Everyone who thinks they have a secure and incisive grasp of the philosophical, ethical and political implications of Foucault on subjectivity should test their presuppositions by reading Andrea Rossi’s book. His innovative investigation is philosophically profound, ethically sensitive, and politically astute. Based on impressive close reading and full of quotable sentences, the book should be consulted whenever one wants to evoke Foucault on the historical production of subjectivity, on bio-political economy, on technologies of power, and on the particularities of the politics of the present.
Michael J. Shapiro, University of Hawai'i, Manoa
Andrea Rossi is a Research Fellow in the Department of Philosophy at Koç University.
Through an in-depth and skillful presentation of Foucault’s work, Andrea Rossi traces the genealogy of governmentality in the problematic relation between the subject and the norm, action and freedom, power and knowledge. His analysis offers a rigorous and original interpretation of the great Foucauldian themes of biopolitics, economy and the formation of modern subjectivity.
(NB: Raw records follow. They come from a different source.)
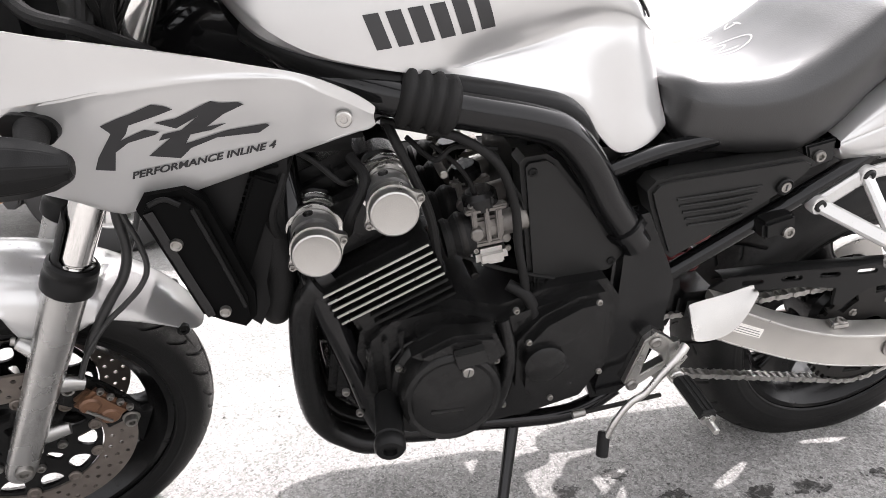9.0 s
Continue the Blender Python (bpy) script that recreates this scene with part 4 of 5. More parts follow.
for sd in (-1, 1):
    sg = signal((-1.211, sd * .255, .785), sd, True, "front_turn_signal")
    part("stalk", tube([(-1.205, sd * .20, .806), (-1.20, sd * .225, .802), (-1.195, sd * .25, .796)], [.018, .015, .014], 16, 3), RUBBER, sg)
    part("stalk_base", plate(slot(-1.216, .808, -1.194, .804, .0145, 12), [], sd * .198, sd * .216, bevel=.004), BLACK_PLASTIC, sg)
    sg = signal((.225, sd * .132, .740), sd, False, "rear_turn_signal")
    part("stalk", tube([(.20, sd * .05, .755), (.205, sd * .09, .753), (.21, sd * .12, .748)], [.018, .016, .016], 16, 3), RUBBER, sg)

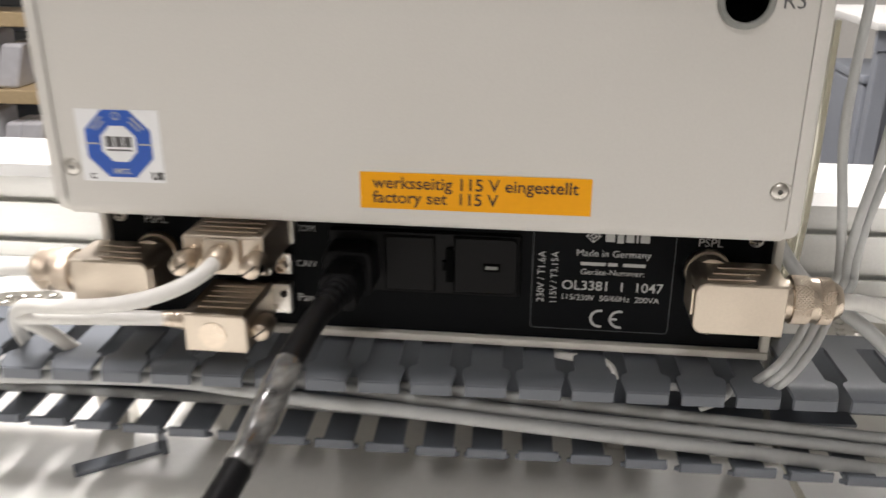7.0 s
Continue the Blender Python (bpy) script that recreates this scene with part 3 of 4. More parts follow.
def elbow_plug(cx, s, cable, label, zc=0.1090):
    """Angled round plug: cx, the middle of its socket; s, +1 where the cable leaves to +x."""
    yc = 0.3165
    ob = thing("angled_plug", (cx, PLATE - 0.001, zc), label, "connector", "angled plugs on the connector plate")

    def lim(a, b):
        return (cx + a, cx + b) if s > 0 else (cx - b, cx - a)
    x0, x1 = lim(-0.0105, 0.0235)
    body = part("body", prism(rounded(x0, x1, zc - 0.0118, zc + 0.0094, 0.0042, corners="ad" if s > 0 else "bc"), yc - 0.0118, yc + 0.0125, bev=0.0008), NICKEL_DULL, ob)
    for k in range(3):
        a, b = lim(-0.006 + 0.003 * k, 0.012 + 0.003 * k)
        part("ridge", box(a, b, yc - 0.008 + 0.006 * k, yc - 0.0066 + 0.006 * k, zc + 0.0094, zc + 0.0100, 0.0003), NICKEL, body)
    tx = lim(-0.0117, -0.0106)
    part("tab", box(tx[0], tx[1], yc - 0.0105, yc - 0.006, zc - 0.0045, zc + 0.0065, 0.0003), NICKEL, body)
    part("socket_ring", lathe([(0.0094, 0.0), (0.0094, 0.004), (0.0086, 0.005), (0.0086, 0.011), (0.0075, 0.0115)], (cx - 0.0008 * s, PLATE - 0.0003, zc + 0.0020), (0, -1, 0), 36), NICKEL, ob)
    e = cx + s * 0.0237
    part("neck", cyl((e, yc - 0.001, zc), (e + s * 0.0045, yc - 0.001, zc), 0.0080, 32), NICKEL, ob)
    part("knurled_ring", knurl(e + s * 0.0030, e + s * 0.0100, yc - 0.001, zc, 0.0094), NICKEL, ob, "knurled nickel ring")
    part("collar", cyl((e + s * 0.0100, yc - 0.001, zc), (e + s * 0.0132, yc - 0.001, zc), 0.0090, 36), NICKEL, ob)
    part("knurled_ring", knurl(e + s * 0.0132, e + s * 0.0182, yc - 0.001, zc, 0.0092), NICKEL, ob, "knurled nickel ring")
    part("cone", cyl((e + s * 0.0182, yc - 0.001, zc), (e + s * 0.0222, yc - 0.001, zc), 0.0086, 36, 0.0062, 0.0006), NICKEL, ob)
    part("cable", tube([(e + s * 0.020, yc - 0.001, zc)] + cable, 0.0033), CABLE_WHITE, ob, "off-white cable")
    return ob


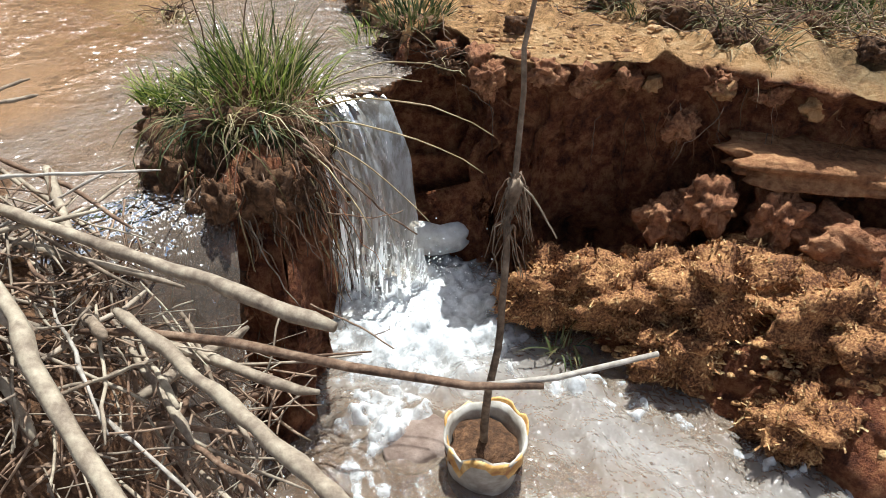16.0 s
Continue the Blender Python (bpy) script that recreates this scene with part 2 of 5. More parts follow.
def bump(t, bsdf, value, strength, distance):
    b = node(t, "Bump", Strength=strength, Distance=distance)
    t.links.new(value, b.inputs["Height"])
    t.links.new(b.outputs[0], bsdf.inputs["Normal"])


def spread(name, cols, fine=60, broad=6, rough=0.85, relief=0.6, depth=0.01, islands=0.0, objects=0.0, stretch=None, gloss=0.3, through=0.0):
    """Colours spread over two scales of noise, with relief; islands or objects vary it piece by piece."""
    m, t, p = material(name)
    n1, n2 = noise_of(t, fine, 8, 0.65, stretch), noise_of(t, broad, 4)
    v = maths(t, "ADD", maths(t, "MULTIPLY", n1, 0.6), maths(t, "MULTIPLY", n2, 0.4))
    if islands:
        g = node(t, "NewGeometry")
        v = maths(t, "ADD", v, maths(t, "MULTIPLY", maths(t, "SUBTRACT", g.outputs["Random Per Island"], 0.5), islands * 0.42))
    if objects:
        o = node(t, "ObjectInfo")
        v = maths(t, "ADD", v, maths(t, "MULTIPLY", maths(t, "SUBTRACT", o.outputs["Random"], 0.5), objects * 0.42))
    stops = [(0.37 + 0.26 * i / max(1, len(cols) - 1), c) for i, c in enumerate(cols)]
    col = ramp(t, v, stops)
    t.links.new(col, p.inputs["Base Color"])
    p.inputs["Roughness"].default_value = rough
    p.inputs["Specular IOR Level"].default_value = gloss
    bump(t, p, n1, relief, depth)
    if through:
        tr = node(t, "BsdfTranslucent")
        t.links.new(col, tr.inputs[0])
        ms = node(t, "MixShader")
        ms.inputs[0].default_value = through
        t.links.new(p.outputs[0], ms.inputs[1])
        t.links.new(tr.outputs[0], ms.inputs[2])
        t.links.new(ms.outputs[0], t.nodes["Material Output"].inputs[0])
    return m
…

Roberto Esposito, Professor of Theoretical Philosophy, Scuola Normale Superiore, Italy
Andrea Rossi’s The Labour of Subjectivity: Foucault on Biopolitics, Economy, Critique is a daring read of Foucault’s key works from the later years of his lectures at the Coll`ege de France.... Rossi’s work is both a genealogical interrogation of power integrated into an inquiry into critique. This feat in relation to the works of Foucault is no simple trick and...Rossi accomplishes the task at hand.... Andrea Rossi’s book is a worthwhile read.